The highly anticipated Cauvery verdict delivered by the Supreme Court (SC) on Friday could finally settle the over 120-year dispute between the states of Karnataka and Tamil Nadu.
As per the order, TN's share has been reduced by 14.75 tmc ft - it will now receive 177.25 tmc ft instead of the earlier 192 tmc ft. Karnataka on the other hand, has been allocated 284.75 tmc ft. There has been no change in allocation for Kerala and Puducherry.
The apex court's verdict has been relatively well received by both the states.
While for Karnataka, the apparent 'win' could prove to be a major boost as the state readies for the assembly elections this year, Tamil Nadu too, as experts and farmers have pointed out, may not be at a loss in the long run.
The SC in its judgment specifically mentions that rivers are national assets and no one state can claim to have sole rights over them.
However, the most significant development is that the SC has also directed the formation of the Cauvery Management Board immediately.
Cauvery Management Board (CMB)
CMB will be an inter-state forum which will work to ensure that the orders of the Cauvery Water Disputes Tribunal are implemented and the states comply with it. The Board shall be under the control of the Ministry of Water Resources, Govt. of India.
The members of the Board will include a Chairman, two full-time members, and representatives of the central government and each of the four states. The expenses of the Board will be borne by the state governments.
The CMB will set up the Cauvery Water Regulation Committee which among other things, will ensure release of water as per the orders and collect data of water released from reservoirs.

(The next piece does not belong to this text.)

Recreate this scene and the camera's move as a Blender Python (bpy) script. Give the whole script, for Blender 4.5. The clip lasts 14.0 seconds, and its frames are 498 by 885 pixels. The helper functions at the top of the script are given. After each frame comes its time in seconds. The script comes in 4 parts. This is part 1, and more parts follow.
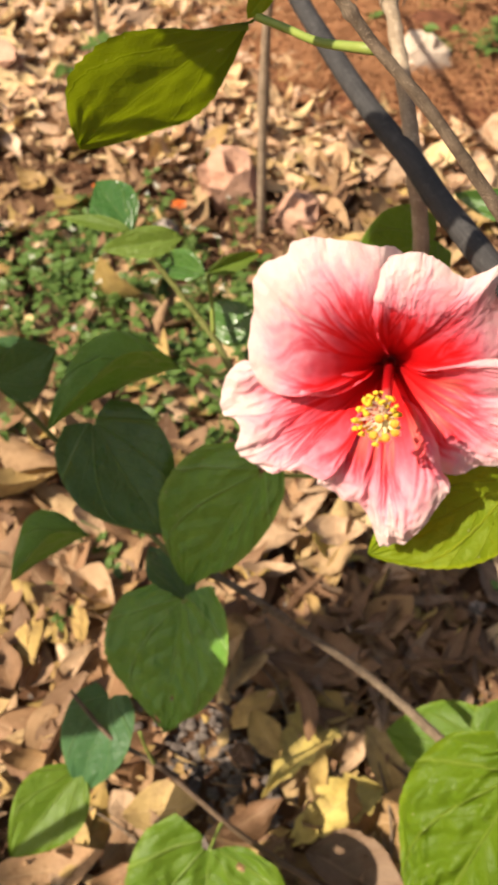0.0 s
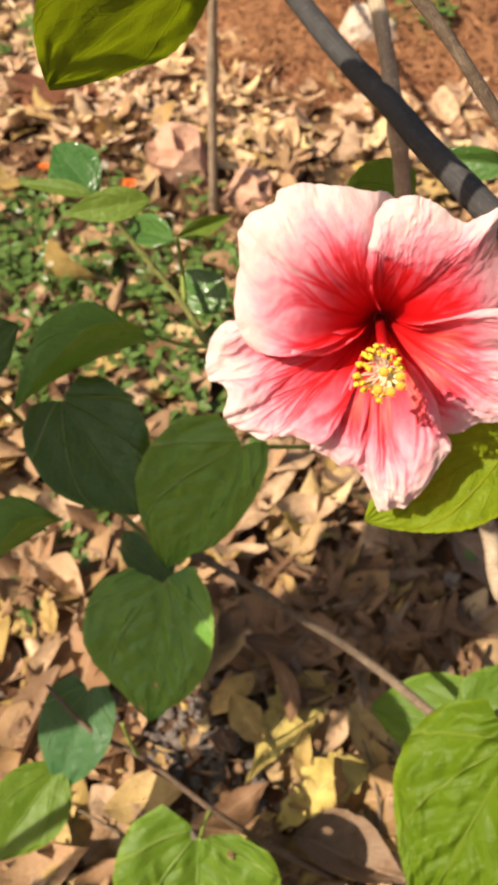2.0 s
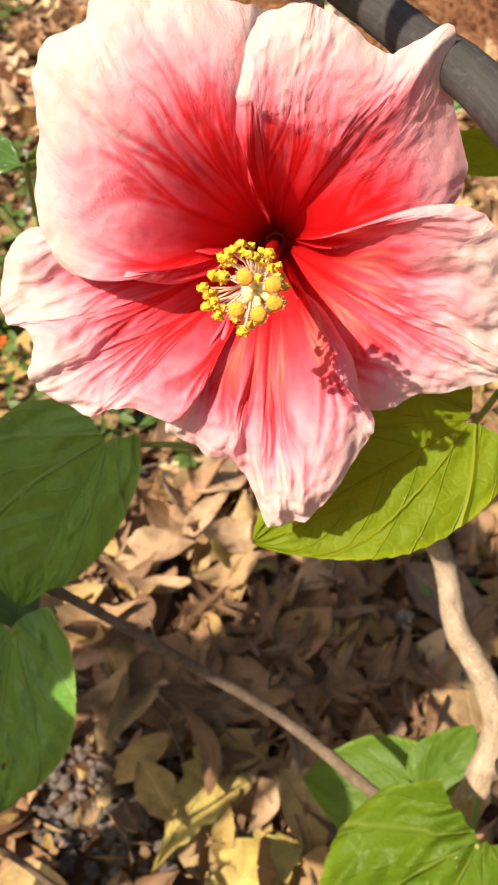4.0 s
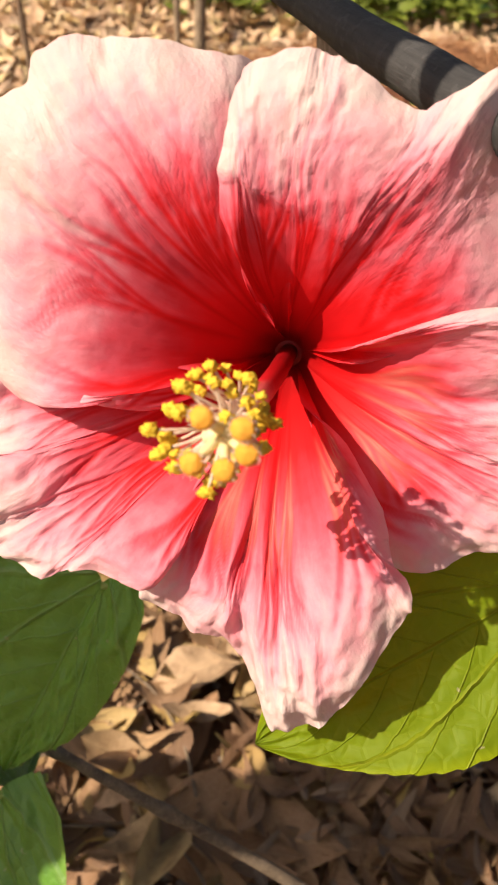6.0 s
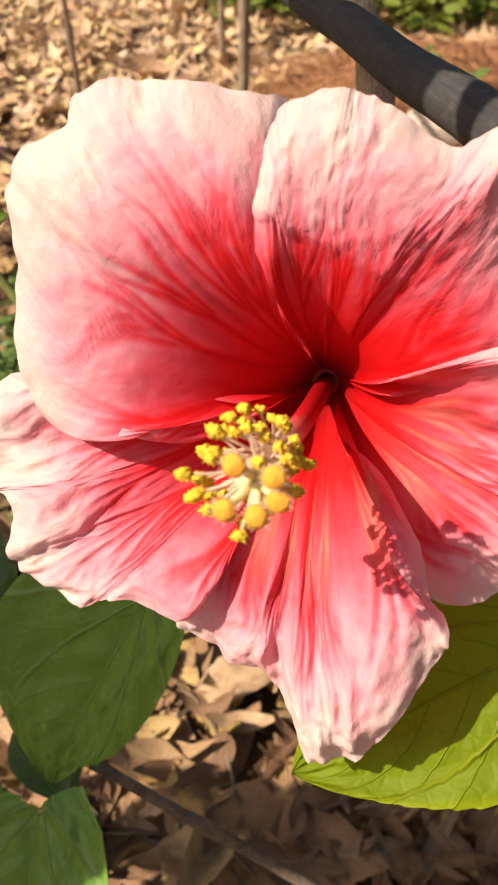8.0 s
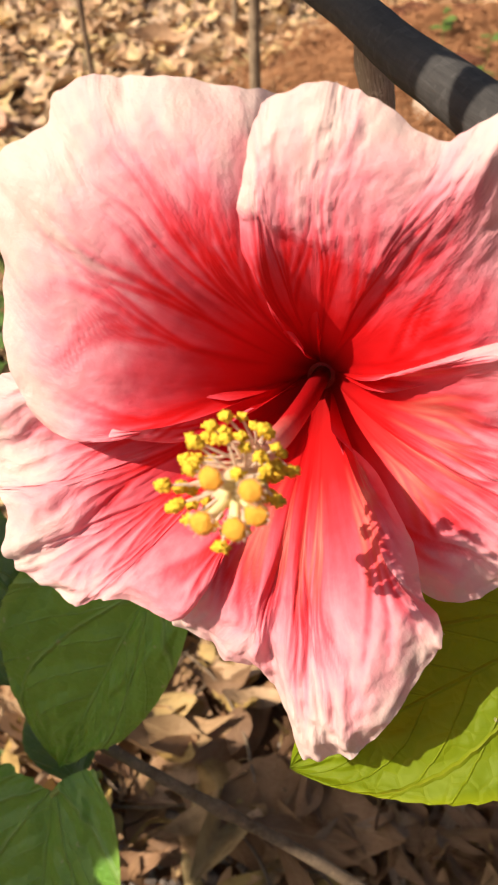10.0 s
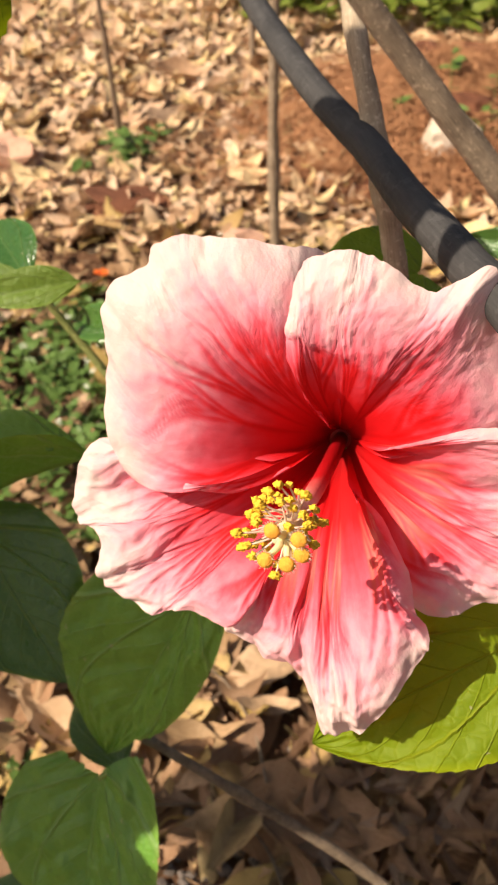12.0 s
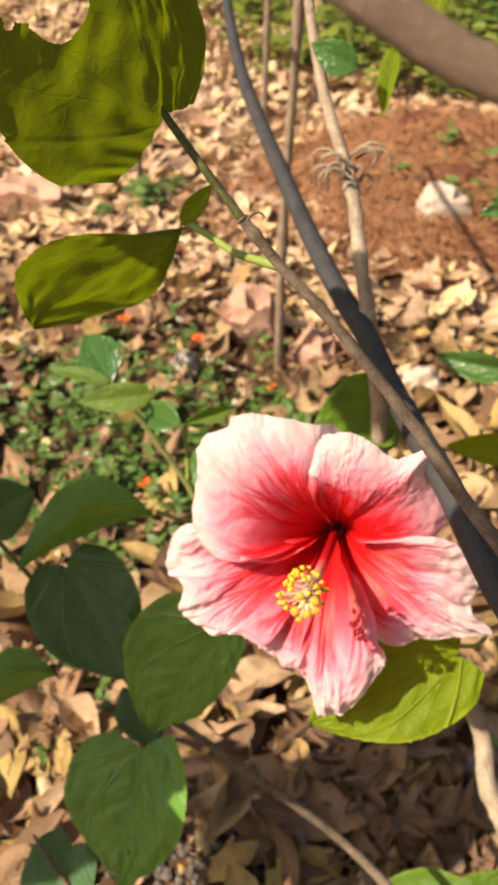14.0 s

The SC has given the Centre six weeks to frame a scheme so that authorities make sure the final decisions are implemented.
'It needs no special emphasis to state that the purpose of Section 6A is to act in the manner in which the award determines the allocation and decides the dispute with regard to allocation or sharing of water. Keeping that in view, we direct that a scheme shall be framed by the Central Government within a span of six weeks from today so that the authorities under the scheme can see to it that the present decision which has modified the award passed by the Tribunal is smoothly made functional and the rights of the States as determined by us are appositely carried out. When we say so, we also categorically convey that the need based monthly release has to be respected. It is hereby made clear that no extension shall be granted for framing of the scheme on any ground,' says the order.
Board to ensure water allocation properly implemented
In 2007, the Tribunal had given out its final order and in 2015, the orders were notified in the gazette, following which the CMB should have been established. However, the Centre failed to set up the Board. This, despite multiple requests from former Chief Minister J Jayalalithaa, who had sent several letters to the Centre.
For Tamil Nadu farmers, this comes across as a relief as despite the tribunal's order in the past, Karnataka released less water to it than what had been stipulated. With the formation of the CMB, Karnataka will have no choice but to release TN's share of water, they say.